Seorang ilmuwan selalu berpengharapan baik. Ia tidak akan mengatakan bahwa sesuatu itu tidak dapat dikerjakan, tetapi akan mengatakan, “Berikan saya sesuatu kesempatan untuk memikirkan dan mencoba mengerjakan”. Ia selalu optimis. Rasa humor seorang ilmuwan ada hubungannya dengan tingkat kecerdasan maupun sikap optimis seseorang.
6.     Pemberani.
Ilmu Pengetahuan merupakan hasil kerja keras ilmuwan. Ilmuwan sebagai pencari kebenaran akan berani melawan semua ketidakbenaran, penipuan, dan kepura-puraan yang akan menghambat kemajuan. Keberanian Copernicus, Galileo, dan Socrates telah banyak diketahui orang.

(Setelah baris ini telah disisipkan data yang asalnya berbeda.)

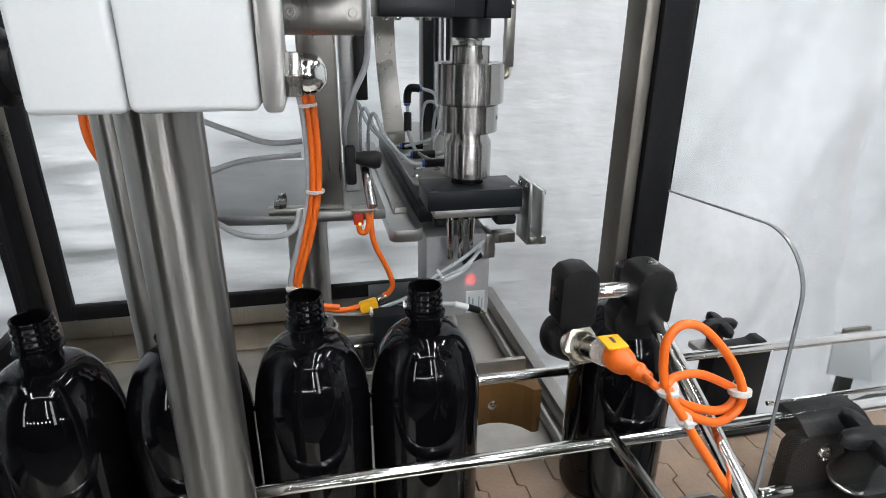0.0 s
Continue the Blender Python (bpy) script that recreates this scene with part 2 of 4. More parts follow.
def prism(outline, axis, a, b, w=0.0008, bm=None):
    """An outline extruded along an axis. axis x: outline is (y, z); y: (x, z); z: (x, y)."""
    def at(p, h):
        return {"x": (h, p[0], p[1]), "y": (p[0], h, p[1]), "z": (p[0], p[1], h)}[axis]
    m = bmesh.new()
    lo = [m.verts.new(at(p, a)) for p in outline]
    hi = [m.verts.new(at(p, b)) for p in outline]
    n = len(outline)
    m.faces.new(lo)
    m.faces.new(hi[::-1])
    for i in range(n):
        m.faces.new((lo[i], lo[(i + 1) % n], hi[(i + 1) % n], hi[i]))
    bmesh.ops.recalc_face_normals(m, faces=m.faces[:])
    if w:
        bevel(m, [e for e in m.edges], w, 2)
    return join(bm, m)


def rounded(x0, x1, z0, z1, r, n=6):
    pts = []
    for cx, cz, a0 in ((x1 - r, z1 - r, 0), (x0 + r, z1 - r, 90), (x0 + r, z0 + r, 180), (x1 - r, z0 + r, 270)):
        for i in range(n + 1):
            a = radians(a0 + 90 * i / n)
            pts.append((cx + r * math.cos(a), cz + r * math.sin(a)))
    return pts


def cut(bm_target, holes):
    """Cuts prisms (bmeshes) through a mesh by a boolean, applied at once."""
    me = bpy.data.meshes.new("t")
    bm_target.to_mesh(me)
    bm_target.free()
    ob = new("t", me)
    tools = []
    for h in holes:
        hm = bpy.data.meshes.new("h")
        h.to_mesh(hm)
        h.free()
        ho = new("h", hm)
        tools.append(ho)
        md = ob.modifiers.new("b", "BOOLEAN")
        md.operation, md.object, md.solver = "DIFFERENCE", ho, "EXACT"
    bpy.context.view_layer.update()
    ev = ob.evaluated_get(bpy.context.evaluated_depsgraph_get())
    out = bmesh.new()
    out.from_mesh(ev.to_mesh())
    for o in (ob, *tools):
        bpy.data.objects.remove(o)
    return out


def bolt(parent, p, d, r=0.004, h=0.004, name="bolt", socket=True, m=None):
    """A cap screw with its washer; the head points along d."""
    p, d = Vector(p), Vector(d).normalized()
    b = turned(p, d, [(r * 1.7, 0), (r * 1.7, h * 0.25), (r * 1.05, h * 0.25), (r, h * 0.32), (r, h * 0.92), (r * 0.9, h),
                      (r * 0.55, h), (r * 0.5, h * 0.45)], 12 if socket else 6)
    return part(name, b, m or M_BOLT, parent)


def tie(parent, p, d, r, w=0.0025, name="cable_tie"):
    """A nylon tie round a bundle along d, with its lock."""
    p, d = Vector(p), Vector(d).normalized()
    b = turned(p - d * w / 2, d, [(r, 0), (r + 0.0009, 0), (r + 0.0009, w), (r, w)], 16)
    u = frame_of(d)[0]
    q = p + u * (r + 0.001)
    box(q.x - 0.002, q.x + 0.002, q.y - 0.002, q.y + 0.002, q.z - 0.0015, q.z + 0.0015, 0.0004, 1, bm=b)
    return part(name, b, M_TIE, parent, "white nylon tie")

# ---- hall: floor, ceiling, curtains, lamps ----
FLOOR_Z, CEIL_Z = -0.95, 2.55


def build_hall():
    single("floor", box(-3.2, 4.2, -3.4, 2.4, FLOOR_Z - 0.1, FLOOR_Z, 0), M_FLOOR, "grey sealed concrete hall floor", "floor", kind="structure")
    # unseen hall wall and roof, added and kept dark for the reflections
    single("wall_left_hall", box(-3.2, -3.1, -3.3, 2.4, FLOOR_Z, CEIL_Z, 0), M_HALL, "unseen dark grey hall wall, added for reflections", "wall", kind="structure")
    single("ceiling", box(-3.2, 4.2, -3.4, 2.4, CEIL_Z, CEIL_Z + 0.1, 0), M_CEIL, "unseen dark grey hall roof, added for reflections", "ceiling", kind="structure")

    def sheet(name, a, b, amp, nx, nz, label, m=M_CURTAIN):
        """A hanging plastic sheet from a to b, with soft folds and creases, 2 mm thick."""
        a, b = Vector(a), Vector(b)
        d = (b - a)
        n = Vector((d.y, -d.x, 0)).normalized()
        bm = bmesh.new()
        layers = []
        for s in (0.0, 0.004):
            g = []
            for j in range(nz + 1):
                z = FLOOR_Z + (CEIL_Z - FLOOR_Z) * j / nz
                row = []
                for i in range(nx + 1):
                    p = a + d * (i / nx)
                    q = Vector((p.x * 0.9 + p.y * 0.7, 1.7, z))
                    k = min(1.0, max(0.0, (0.9 - p.x) / 0.7))
                    w = noise.noise(Vector((q.x * 2.2 + q.z * 0.5, 3.1, q.z * 0.35))) * amp
                    w += noise.noise(Vector((q.x * 3.0, 9.0, q.z * 9.0))) * amp * (0.02 + 0.55 * k)
                    w += noise.noise(Vector((q.x * 6.0, 5.0, q.z * 24.0))) * amp * (0.01 + 0.27 * k)
                    w += noise.noise(Vector((q.x * 14.0 + q.z * 5.0, 2.0, q.z * 4.0))) * amp * 0.06
                    e = p.x - 0.62 * z
                    w += noise.noise(Vector((e * 3.2, 4.0, z * 0.8))) * amp * 0.55 * (1 - k)
                    w += noise.noise(Vector((e * 9.0, 8.0, z * 1.4))) * amp * 0.12 * (1 - k)
                    f = p.x - 1.90 + 0.12 * (z - 0.2)
                    w += 0.045 * math.exp(-(f / 0.035) ** 2) - 0.03 * math.exp(-((f - 0.09) / 0.05) ** 2)
                    w += abs(noise.noise(Vector((q.x * 5.0 - q.z * 2.0, 7.0, q.z * 1.5)))) * amp * 0.10
                    row.append(bm.verts.new((p.x + n.x * (w + s), p.y + n.y * (w + s), z)))
                g.append(row)
            layers.append(g)
        for k, g in enumerate(layers):
            for j in range(nz):
                for i in range(nx):
                    f = (g[j][i], g[j][i + 1], g[j + 1][i + 1], g[j + 1][i])
                    bm.faces.new(f if k else f[::-1])
        single(name, bm, m, label, "curtain", kind="structure", sharp=80)
    sheet("wall_rear", (-2.3, 1.10), (1.12, 1.10), 0.075, 200, 260, "white crinkled plastic sheet hanging behind the machine", M_CRINKLE_DIM)
    sheet("wall_rear_right", (1.1202, 1.10), (3.4, 1.10), 0.075, 220, 200, "white plastic sheet with soft folds hanging behind the machine")
    sheet("wall_right", (3.4, 1.9), (3.4, -3.3), 0.09, 90, 60, "white plastic sheet hanging beside the machine")
    sheet("wall_left", (-2.2, -1.2), (-2.2, 1.9), 0.09, 90, 60, "white plastic sheet hanging beside the machine")
    # unseen wall, added so that bottles and poles reflect something dark
    single("wall_front", box(-3.0, 3.4, -3.3, -3.2, FLOOR_Z, CEIL_Z, 0), M_HALL, "unseen dark grey wall behind the viewer, added for reflections", "wall", kind="structure")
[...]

Copernicus dan Galileo disisihkan karena tidak mempercayai bahwa bumi adalah pusat Alam Semesta (Geosentris); tetapi menganggap mataharilah yang menjadi pusat tempat bumi dan planet-planet lainnya berputar (Heliosentris). Socrates memilih mati meminum racun dari pada menerima hal yang salah.